Through July 30, Mosesian Center for the Arts, 321 Arsenal St., Watertown, $52-$62, bostonmidsummeropera.org
There’s something completely different on each night of this mini-fest of performances, including “Justin Vivian Bond Shows Up,” in which the trans performer seeks, out of radical empathy, to leave their bubble, Brian King’s “Gravitational Fool,” described as “a sensual circus of the psyche,” Marga Gomez’s one-woman show “Pound,”Tammy Faye Starlite’s habitation of Nice, and the monologue/soundscapes of Penny Arcade.
July 27 through 30, Oberon, 2 Arrow St., Cambridge, $25-$45, americanrepetrorytheater.org
Codman Square Caribbean Jerk Festival
That island vacation may still be a pipe dream, but you can at least get a taste tonight at this neighborhood festival, showcasing the Caribbean restaurants of the area, including Taste of Eden, Raphael’s Caribbean Cuisine, Irie, Island Style and others. There’s jerk chicken, of course, plus other island delights, ginger beer, desserts and live music.
July 27, 5:30 p.m. to 8 p.m., Codman Commons Park, Washington St. and Talbot Ave., Dorchester, $10, facebook.com/codmansquaresmallbusiness
GOING OUT FOR A CAUSE
Christmas in July
What do you do when you have a non-profit dedicated to bringing Christmas gifts (over 16,000!) to children in need, but you need to raise funds in the summer? You have Christmas in July, dammit. All of your ticket fee goes to Christmas in the City. There will be special holiday cocktails and a raffle with some sweet stuff, including Patriots and Red Sox tickets.

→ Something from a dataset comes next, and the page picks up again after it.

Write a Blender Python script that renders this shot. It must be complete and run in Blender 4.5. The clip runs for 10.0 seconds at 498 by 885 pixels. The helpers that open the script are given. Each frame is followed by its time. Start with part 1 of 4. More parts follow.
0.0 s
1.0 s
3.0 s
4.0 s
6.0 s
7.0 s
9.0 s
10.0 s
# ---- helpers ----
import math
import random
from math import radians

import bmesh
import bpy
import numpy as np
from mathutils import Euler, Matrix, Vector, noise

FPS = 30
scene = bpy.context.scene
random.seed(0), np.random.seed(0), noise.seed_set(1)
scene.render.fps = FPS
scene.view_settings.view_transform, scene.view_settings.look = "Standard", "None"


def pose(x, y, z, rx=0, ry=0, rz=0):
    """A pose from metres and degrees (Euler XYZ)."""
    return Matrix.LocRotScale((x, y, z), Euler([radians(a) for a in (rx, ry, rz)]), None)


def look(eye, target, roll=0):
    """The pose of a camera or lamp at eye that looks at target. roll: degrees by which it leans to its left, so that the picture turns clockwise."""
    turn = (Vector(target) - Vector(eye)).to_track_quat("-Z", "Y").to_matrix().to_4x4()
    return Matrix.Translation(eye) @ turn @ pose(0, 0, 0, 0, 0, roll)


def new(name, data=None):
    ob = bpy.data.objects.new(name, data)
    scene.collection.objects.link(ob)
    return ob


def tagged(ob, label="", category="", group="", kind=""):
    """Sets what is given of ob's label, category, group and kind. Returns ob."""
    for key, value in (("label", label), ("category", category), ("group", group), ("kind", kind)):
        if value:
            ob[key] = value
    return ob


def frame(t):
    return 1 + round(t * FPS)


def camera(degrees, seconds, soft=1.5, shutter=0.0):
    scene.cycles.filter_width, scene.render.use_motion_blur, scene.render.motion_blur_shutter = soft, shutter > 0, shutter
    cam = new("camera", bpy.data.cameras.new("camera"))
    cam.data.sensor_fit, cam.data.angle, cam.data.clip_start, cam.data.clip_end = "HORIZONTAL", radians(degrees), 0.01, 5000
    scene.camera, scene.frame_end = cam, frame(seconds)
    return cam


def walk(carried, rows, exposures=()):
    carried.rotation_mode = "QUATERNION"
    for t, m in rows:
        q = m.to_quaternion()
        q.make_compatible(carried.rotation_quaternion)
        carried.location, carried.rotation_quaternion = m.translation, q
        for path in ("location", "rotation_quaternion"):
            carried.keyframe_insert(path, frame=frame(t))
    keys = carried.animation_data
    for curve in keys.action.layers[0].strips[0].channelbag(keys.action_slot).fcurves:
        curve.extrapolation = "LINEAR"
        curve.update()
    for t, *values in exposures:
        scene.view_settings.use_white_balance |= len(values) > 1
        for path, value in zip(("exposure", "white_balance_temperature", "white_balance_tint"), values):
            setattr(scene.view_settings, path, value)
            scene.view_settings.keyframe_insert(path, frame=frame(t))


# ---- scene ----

July 27, 6 p.m. to 8 p.m., TAMO Terrance, Seaport Hotel, 1 Seaport Ln., Boston, $25, 2017christmasinjuly.eventbrite.com
Movie Nights in the Park: Racing the Rez
Catch an outdoor screening of this 2012 documentary by Brian Truglio, which follows the lives of five teenage cross-country runners living on the Navajo and Hopi reservations in Northern Arizona. Long-distance running isn’t just an extracurricular for these kids—it’s deeply bound up their traditional culture. Food and live music precede the screening at 7 p.m.

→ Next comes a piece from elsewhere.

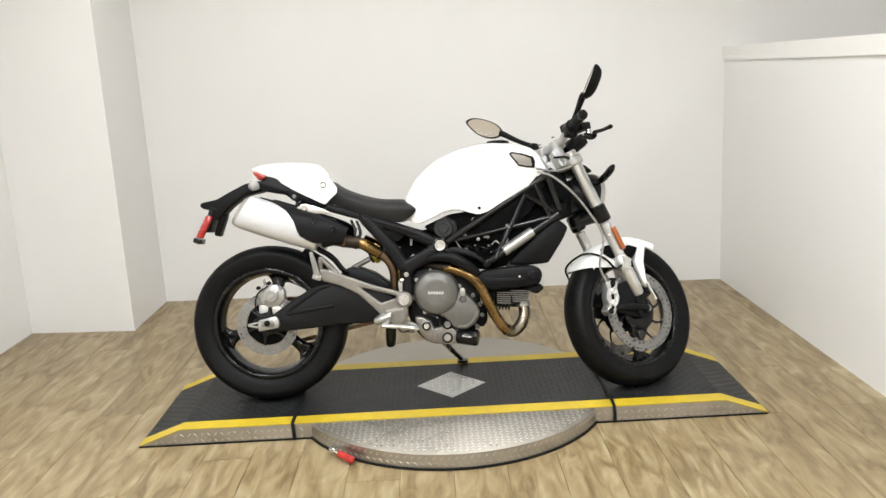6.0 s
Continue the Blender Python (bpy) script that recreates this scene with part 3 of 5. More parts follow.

July 28, 8:30 p.m., Chuckie Harris Park, 3-17 Cross St. E, Somerville, free, eastsomervilleguide.com
You probably don’t know Hans Zimmer’s name as well as his music, which includes scores for such disparate Hollywood blockbusters as “The Lion King,” “Gladiator,”“Pirates of the Carribean,” “Inception” and Christopher Nolan’s Batman trilogy, among over 120 other films. He’ll conduct his orchestra—and some surprise guests—through some of his classic scores as well as some re-worked versions.
July 29, 8 p.m., Wang Theater, 270 Tremont St., Boston, $75-$168, bochcenter.org
Cambridge Jazz Festival
Philadelphia’s Pieces of a Dream are the headliners for 2017’s Cambridge Jazz Festival, presented by Compass. Active since they were prodigious high schoolers, the group’s core duo of keyboardist James Lloyd and drummer Curtis Harmon have drawn together an ever-shifting amalgam of influences over the decades. Locals Tia Fuller, the Ron Savage Trio ft. Eula Lawrence and Receita de Samba round out the bill.
July 30 12 p.m. to 6 p.m., Danehy Park, 99 Sherman St., Cambridge, free-$20, cambridgejazzfestival.org
American-born Nigerian pop singer-songwriter Davido is one of Africa’s biggest pop stars. His breakthrough came with the club hit “Dami Duro” in 2011 and he’s been pretty much unstoppable since. With his charisma and crossover appeal, a global takeover seems only a matter of time, and he knows it: he’s already claimed his title, naming his upcoming album “The Baddest.”
July 28, 5 p.m., Royale, 279 Tremont St., Boston, $60-$110, 21+, eventbrite.com
Medieval Combat on Boston Common
Here we have a straight-up medieval brawl, but with padded weapons and armor, and cell phones in everyone’s pockets. Otherwise it’s total “Game of Thrones” madness. There are different scenarios, including one-on-one duels and castle sieges, and gear to rent including swords, shields, spears, axes, javelins and more. Anyone over 18 can participate, and must—otherwise, who will defend the Realm?!